START SUPPLIED RECORDS
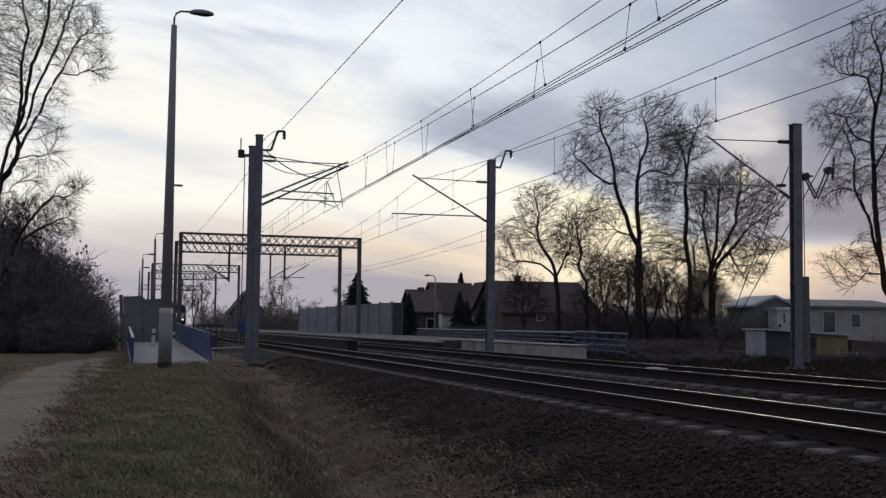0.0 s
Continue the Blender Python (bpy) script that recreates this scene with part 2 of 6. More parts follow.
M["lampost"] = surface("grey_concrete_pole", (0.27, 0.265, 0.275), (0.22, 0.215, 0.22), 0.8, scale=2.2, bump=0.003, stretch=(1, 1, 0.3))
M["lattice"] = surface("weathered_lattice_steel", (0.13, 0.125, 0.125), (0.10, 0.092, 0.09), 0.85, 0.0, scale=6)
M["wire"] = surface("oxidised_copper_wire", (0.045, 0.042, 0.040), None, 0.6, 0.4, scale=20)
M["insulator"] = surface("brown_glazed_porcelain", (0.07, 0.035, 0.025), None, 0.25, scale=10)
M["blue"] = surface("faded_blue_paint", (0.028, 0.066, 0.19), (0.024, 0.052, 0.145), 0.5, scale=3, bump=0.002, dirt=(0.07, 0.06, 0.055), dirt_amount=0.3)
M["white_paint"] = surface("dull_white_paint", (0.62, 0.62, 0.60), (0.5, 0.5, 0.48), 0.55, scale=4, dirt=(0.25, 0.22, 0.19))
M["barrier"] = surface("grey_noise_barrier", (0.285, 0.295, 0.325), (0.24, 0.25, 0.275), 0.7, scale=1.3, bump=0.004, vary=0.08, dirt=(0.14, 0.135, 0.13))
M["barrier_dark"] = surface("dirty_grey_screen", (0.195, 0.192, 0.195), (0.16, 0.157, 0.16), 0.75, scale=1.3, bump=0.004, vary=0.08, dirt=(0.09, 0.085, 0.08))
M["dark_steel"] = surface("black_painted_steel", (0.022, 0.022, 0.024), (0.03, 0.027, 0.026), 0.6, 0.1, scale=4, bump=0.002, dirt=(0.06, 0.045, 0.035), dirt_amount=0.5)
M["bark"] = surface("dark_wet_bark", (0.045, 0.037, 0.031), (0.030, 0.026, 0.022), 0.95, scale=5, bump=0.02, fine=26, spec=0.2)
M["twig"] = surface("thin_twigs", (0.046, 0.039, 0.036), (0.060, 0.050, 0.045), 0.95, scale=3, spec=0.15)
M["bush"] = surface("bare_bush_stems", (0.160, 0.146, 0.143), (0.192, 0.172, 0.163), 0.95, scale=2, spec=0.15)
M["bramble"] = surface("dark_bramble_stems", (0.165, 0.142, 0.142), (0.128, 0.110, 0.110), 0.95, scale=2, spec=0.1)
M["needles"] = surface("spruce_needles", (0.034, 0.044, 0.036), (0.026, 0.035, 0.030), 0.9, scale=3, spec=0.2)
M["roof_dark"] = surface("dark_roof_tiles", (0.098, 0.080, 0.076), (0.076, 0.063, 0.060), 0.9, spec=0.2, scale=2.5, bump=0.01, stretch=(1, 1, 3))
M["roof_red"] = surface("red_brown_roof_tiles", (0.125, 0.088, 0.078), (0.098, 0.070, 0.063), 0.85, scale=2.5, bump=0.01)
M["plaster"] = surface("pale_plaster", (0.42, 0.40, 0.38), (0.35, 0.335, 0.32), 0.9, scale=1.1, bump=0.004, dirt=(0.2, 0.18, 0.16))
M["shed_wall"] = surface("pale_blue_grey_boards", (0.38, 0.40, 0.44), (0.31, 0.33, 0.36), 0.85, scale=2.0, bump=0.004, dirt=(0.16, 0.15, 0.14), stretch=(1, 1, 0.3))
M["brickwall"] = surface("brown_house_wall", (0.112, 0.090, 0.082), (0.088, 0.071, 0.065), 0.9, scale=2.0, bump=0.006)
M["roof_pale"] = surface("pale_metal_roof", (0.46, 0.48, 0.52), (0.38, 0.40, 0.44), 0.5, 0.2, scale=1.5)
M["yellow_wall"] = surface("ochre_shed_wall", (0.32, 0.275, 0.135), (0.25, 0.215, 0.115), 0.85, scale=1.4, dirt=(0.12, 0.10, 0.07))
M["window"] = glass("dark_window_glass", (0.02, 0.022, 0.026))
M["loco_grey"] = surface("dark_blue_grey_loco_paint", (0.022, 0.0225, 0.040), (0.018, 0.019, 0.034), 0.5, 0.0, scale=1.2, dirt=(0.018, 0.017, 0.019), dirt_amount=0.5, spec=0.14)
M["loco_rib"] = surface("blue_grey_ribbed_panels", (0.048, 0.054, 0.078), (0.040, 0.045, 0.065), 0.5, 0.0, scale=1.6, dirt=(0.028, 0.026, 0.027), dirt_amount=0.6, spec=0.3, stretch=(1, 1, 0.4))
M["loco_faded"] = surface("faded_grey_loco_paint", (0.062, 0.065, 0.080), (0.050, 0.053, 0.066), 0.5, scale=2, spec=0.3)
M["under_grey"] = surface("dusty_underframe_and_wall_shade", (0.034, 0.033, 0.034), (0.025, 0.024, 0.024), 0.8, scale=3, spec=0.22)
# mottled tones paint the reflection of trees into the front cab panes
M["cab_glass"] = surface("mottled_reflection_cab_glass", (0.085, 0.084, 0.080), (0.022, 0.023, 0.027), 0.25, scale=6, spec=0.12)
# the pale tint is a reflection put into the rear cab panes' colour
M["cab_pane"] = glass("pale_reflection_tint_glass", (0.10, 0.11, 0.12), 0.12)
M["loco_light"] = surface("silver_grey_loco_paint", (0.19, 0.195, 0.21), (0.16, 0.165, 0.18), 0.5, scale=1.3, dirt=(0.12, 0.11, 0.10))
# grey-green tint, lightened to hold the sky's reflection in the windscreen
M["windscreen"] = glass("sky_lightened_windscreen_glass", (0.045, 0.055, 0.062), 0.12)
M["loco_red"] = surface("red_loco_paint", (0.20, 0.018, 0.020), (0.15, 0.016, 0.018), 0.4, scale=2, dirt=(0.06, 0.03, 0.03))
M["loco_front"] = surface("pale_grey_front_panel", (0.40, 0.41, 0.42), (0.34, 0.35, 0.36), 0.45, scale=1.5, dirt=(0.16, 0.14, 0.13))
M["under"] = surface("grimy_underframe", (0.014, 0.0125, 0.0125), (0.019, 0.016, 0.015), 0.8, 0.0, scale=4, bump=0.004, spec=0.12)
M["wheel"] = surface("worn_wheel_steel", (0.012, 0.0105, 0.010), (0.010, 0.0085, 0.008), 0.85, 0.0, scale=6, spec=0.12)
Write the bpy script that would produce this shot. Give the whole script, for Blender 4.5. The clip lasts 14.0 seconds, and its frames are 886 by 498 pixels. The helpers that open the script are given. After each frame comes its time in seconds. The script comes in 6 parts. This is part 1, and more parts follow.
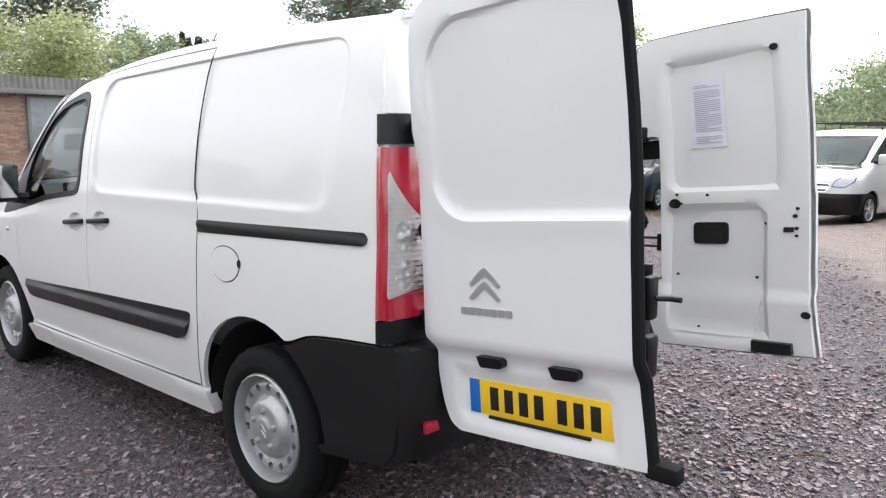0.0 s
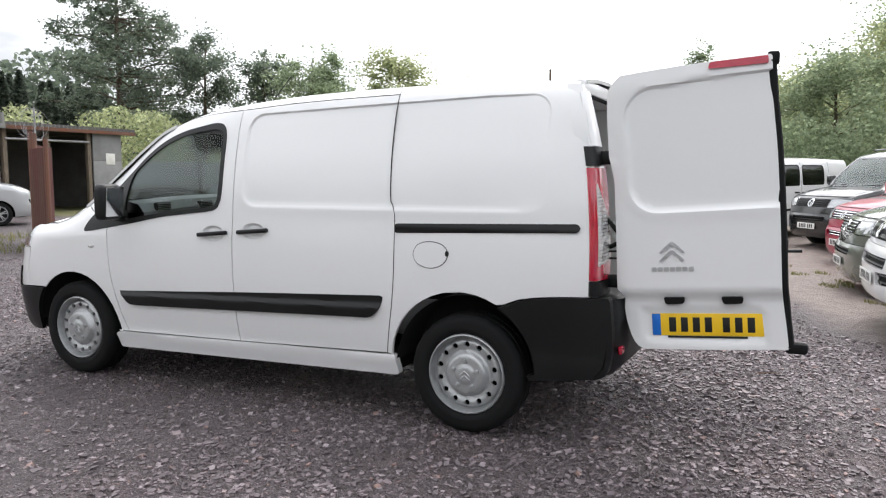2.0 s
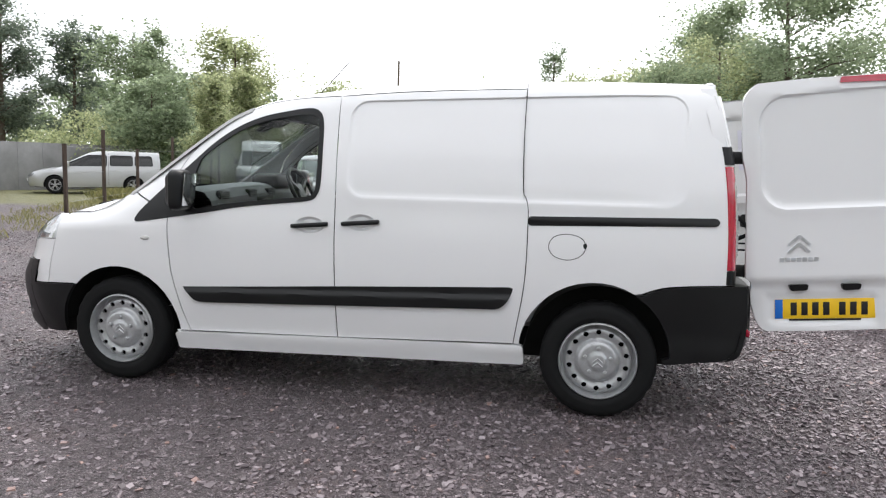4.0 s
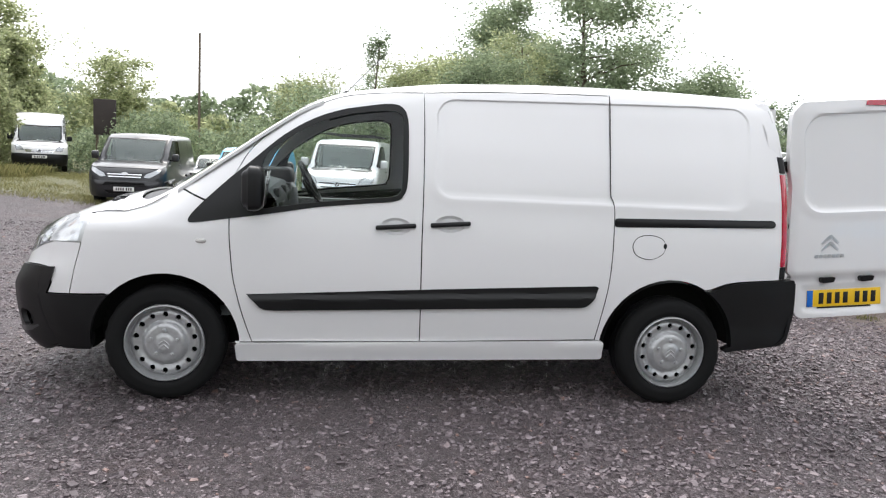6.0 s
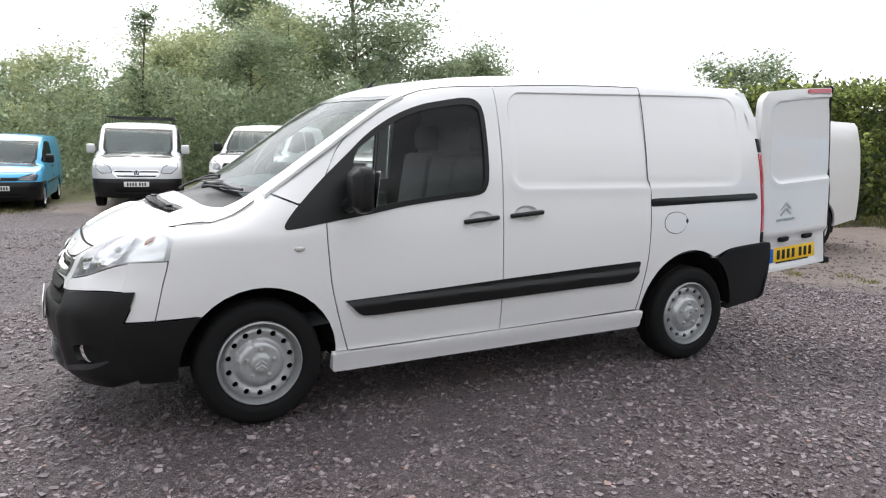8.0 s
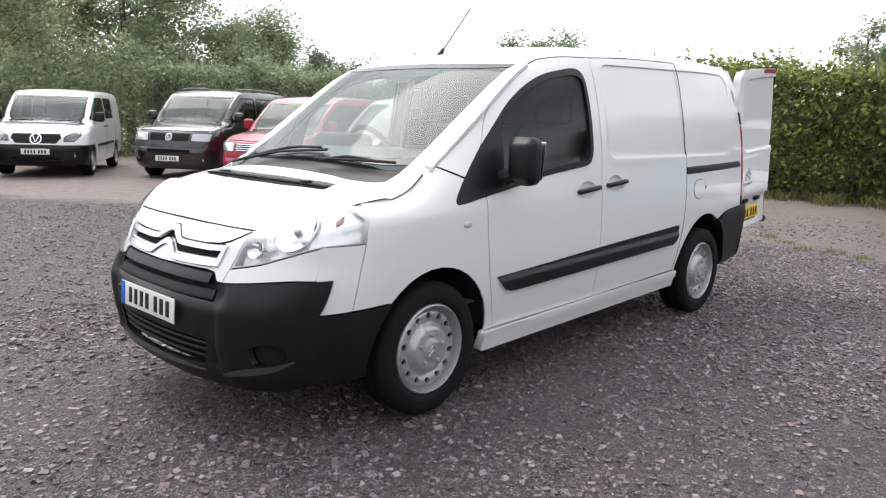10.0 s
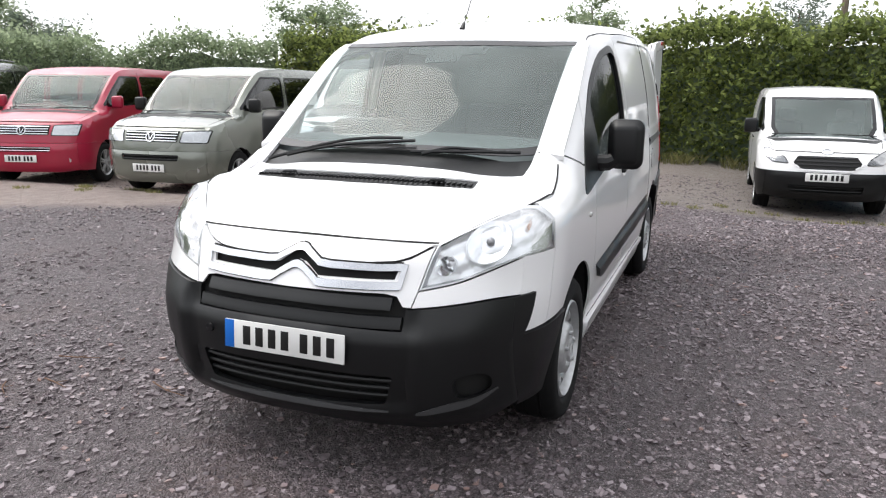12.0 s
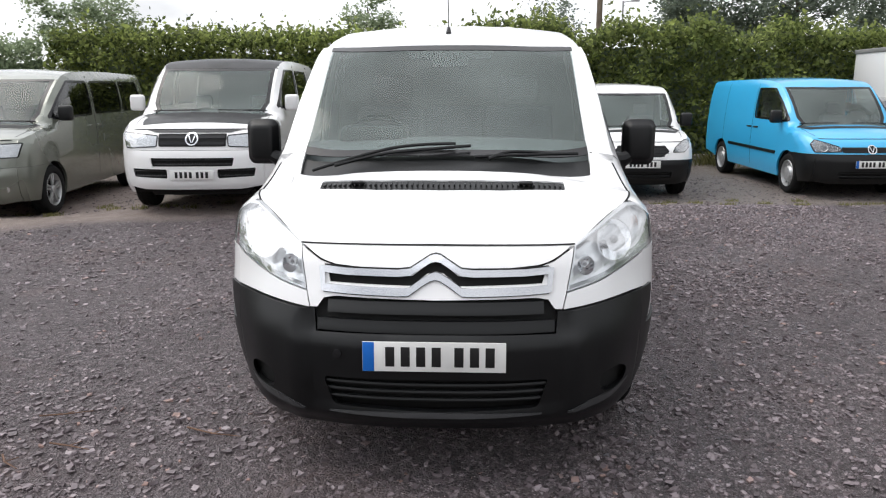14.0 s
END SUPPLIED RECORDS
AIM: Each record must be quoted in full and exactly. Do not include the pictures.

EXERCISE OUTPUT:
0.0 s
Continue the Blender Python (bpy) script that recreates this scene with part 2 of 6. More parts follow.
M["lampost"] = surface("grey_concrete_pole", (0.27, 0.265, 0.275), (0.22, 0.215, 0.22), 0.8, scale=2.2, bump=0.003, stretch=(1, 1, 0.3))
M["lattice"] = surface("weathered_lattice_steel", (0.13, 0.125, 0.125), (0.10, 0.092, 0.09), 0.85, 0.0, scale=6)
M["wire"] = surface("oxidised_copper_wire", (0.045, 0.042, 0.040), None, 0.6, 0.4, scale=20)
M["insulator"] = surface("brown_glazed_porcelain", (0.07, 0.035, 0.025), None, 0.25, scale=10)
M["blue"] = surface("faded_blue_paint", (0.028, 0.066, 0.19), (0.024, 0.052, 0.145), 0.5, scale=3, bump=0.002, dirt=(0.07, 0.06, 0.055), dirt_amount=0.3)
M["white_paint"] = surface("dull_white_paint", (0.62, 0.62, 0.60), (0.5, 0.5, 0.48), 0.55, scale=4, dirt=(0.25, 0.22, 0.19))
M["barrier"] = surface("grey_noise_barrier", (0.285, 0.295, 0.325), (0.24, 0.25, 0.275), 0.7, scale=1.3, bump=0.004, vary=0.08, dirt=(0.14, 0.135, 0.13))
M["barrier_dark"] = surface("dirty_grey_screen", (0.195, 0.192, 0.195), (0.16, 0.157, 0.16), 0.75, scale=1.3, bump=0.004, vary=0.08, dirt=(0.09, 0.085, 0.08))
M["dark_steel"] = surface("black_painted_steel", (0.022, 0.022, 0.024), (0.03, 0.027, 0.026), 0.6, 0.1, scale=4, bump=0.002, dirt=(0.06, 0.045, 0.035), dirt_amount=0.5)
M["bark"] = surface("dark_wet_bark", (0.045, 0.037, 0.031), (0.030, 0.026, 0.022), 0.95, scale=5, bump=0.02, fine=26, spec=0.2)
M["twig"] = surface("thin_twigs", (0.046, 0.039, 0.036), (0.060, 0.050, 0.045), 0.95, scale=3, spec=0.15)
M["bush"] = surface("bare_bush_stems", (0.160, 0.146, 0.143), (0.192, 0.172, 0.163), 0.95, scale=2, spec=0.15)
M["bramble"] = surface("dark_bramble_stems", (0.165, 0.142, 0.142), (0.128, 0.110, 0.110), 0.95, scale=2, spec=0.1)
M["needles"] = surface("spruce_needles", (0.034, 0.044, 0.036), (0.026, 0.035, 0.030), 0.9, scale=3, spec=0.2)
M["roof_dark"] = surface("dark_roof_tiles", (0.098, 0.080, 0.076), (0.076, 0.063, 0.060), 0.9, spec=0.2, scale=2.5, bump=0.01, stretch=(1, 1, 3))
M["roof_red"] = surface("red_brown_roof_tiles", (0.125, 0.088, 0.078), (0.098, 0.070, 0.063), 0.85, scale=2.5, bump=0.01)
M["plaster"] = surface("pale_plaster", (0.42, 0.40, 0.38), (0.35, 0.335, 0.32), 0.9, scale=1.1, bump=0.004, dirt=(0.2, 0.18, 0.16))
M["shed_wall"] = surface("pale_blue_grey_boards", (0.38, 0.40, 0.44), (0.31, 0.33, 0.36), 0.85, scale=2.0, bump=0.004, dirt=(0.16, 0.15, 0.14), stretch=(1, 1, 0.3))
M["brickwall"] = surface("brown_house_wall", (0.112, 0.090, 0.082), (0.088, 0.071, 0.065), 0.9, scale=2.0, bump=0.006)
M["roof_pale"] = surface("pale_metal_roof", (0.46, 0.48, 0.52), (0.38, 0.40, 0.44), 0.5, 0.2, scale=1.5)
M["yellow_wall"] = surface("ochre_shed_wall", (0.32, 0.275, 0.135), (0.25, 0.215, 0.115), 0.85, scale=1.4, dirt=(0.12, 0.10, 0.07))
M["window"] = glass("dark_window_glass", (0.02, 0.022, 0.026))
M["loco_grey"] = surface("dark_blue_grey_loco_paint", (0.022, 0.0225, 0.040), (0.018, 0.019, 0.034), 0.5, 0.0, scale=1.2, dirt=(0.018, 0.017, 0.019), dirt_amount=0.5, spec=0.14)
M["loco_rib"] = surface("blue_grey_ribbed_panels", (0.048, 0.054, 0.078), (0.040, 0.045, 0.065), 0.5, 0.0, scale=1.6, dirt=(0.028, 0.026, 0.027), dirt_amount=0.6, spec=0.3, stretch=(1, 1, 0.4))
M["loco_faded"] = surface("faded_grey_loco_paint", (0.062, 0.065, 0.080), (0.050, 0.053, 0.066), 0.5, scale=2, spec=0.3)
M["under_grey"] = surface("dusty_underframe_and_wall_shade", (0.034, 0.033, 0.034), (0.025, 0.024, 0.024), 0.8, scale=3, spec=0.22)
# mottled tones paint the reflection of trees into the front cab panes
M["cab_glass"] = surface("mottled_reflection_cab_glass", (0.085, 0.084, 0.080), (0.022, 0.023, 0.027), 0.25, scale=6, spec=0.12)
# the pale tint is a reflection put into the rear cab panes' colour
M["cab_pane"] = glass("pale_reflection_tint_glass", (0.10, 0.11, 0.12), 0.12)
M["loco_light"] = surface("silver_grey_loco_paint", (0.19, 0.195, 0.21), (0.16, 0.165, 0.18), 0.5, scale=1.3, dirt=(0.12, 0.11, 0.10))
# grey-green tint, lightened to hold the sky's reflection in the windscreen
M["windscreen"] = glass("sky_lightened_windscreen_glass", (0.045, 0.055, 0.062), 0.12)
M["loco_red"] = surface("red_loco_paint", (0.20, 0.018, 0.020), (0.15, 0.016, 0.018), 0.4, scale=2, dirt=(0.06, 0.03, 0.03))
M["loco_front"] = surface("pale_grey_front_panel", (0.40, 0.41, 0.42), (0.34, 0.35, 0.36), 0.45, scale=1.5, dirt=(0.16, 0.14, 0.13))
M["under"] = surface("grimy_underframe", (0.014, 0.0125, 0.0125), (0.019, 0.016, 0.015), 0.8, 0.0, scale=4, bump=0.004, spec=0.12)
M["wheel"] = surface("worn_wheel_steel", (0.012, 0.0105, 0.010), (0.010, 0.0085, 0.008), 0.85, 0.0, scale=6, spec=0.12)
Write the bpy script that would produce this shot. Give the whole script, for Blender 4.5. The clip lasts 14.0 seconds, and its frames are 886 by 498 pixels. The helpers that open the script are given. After each frame comes its time in seconds. The script comes in 6 parts. This is part 1, and more parts follow.
0.0 s
2.0 s
4.0 s
6.0 s
8.0 s
10.0 s
12.0 s
14.0 s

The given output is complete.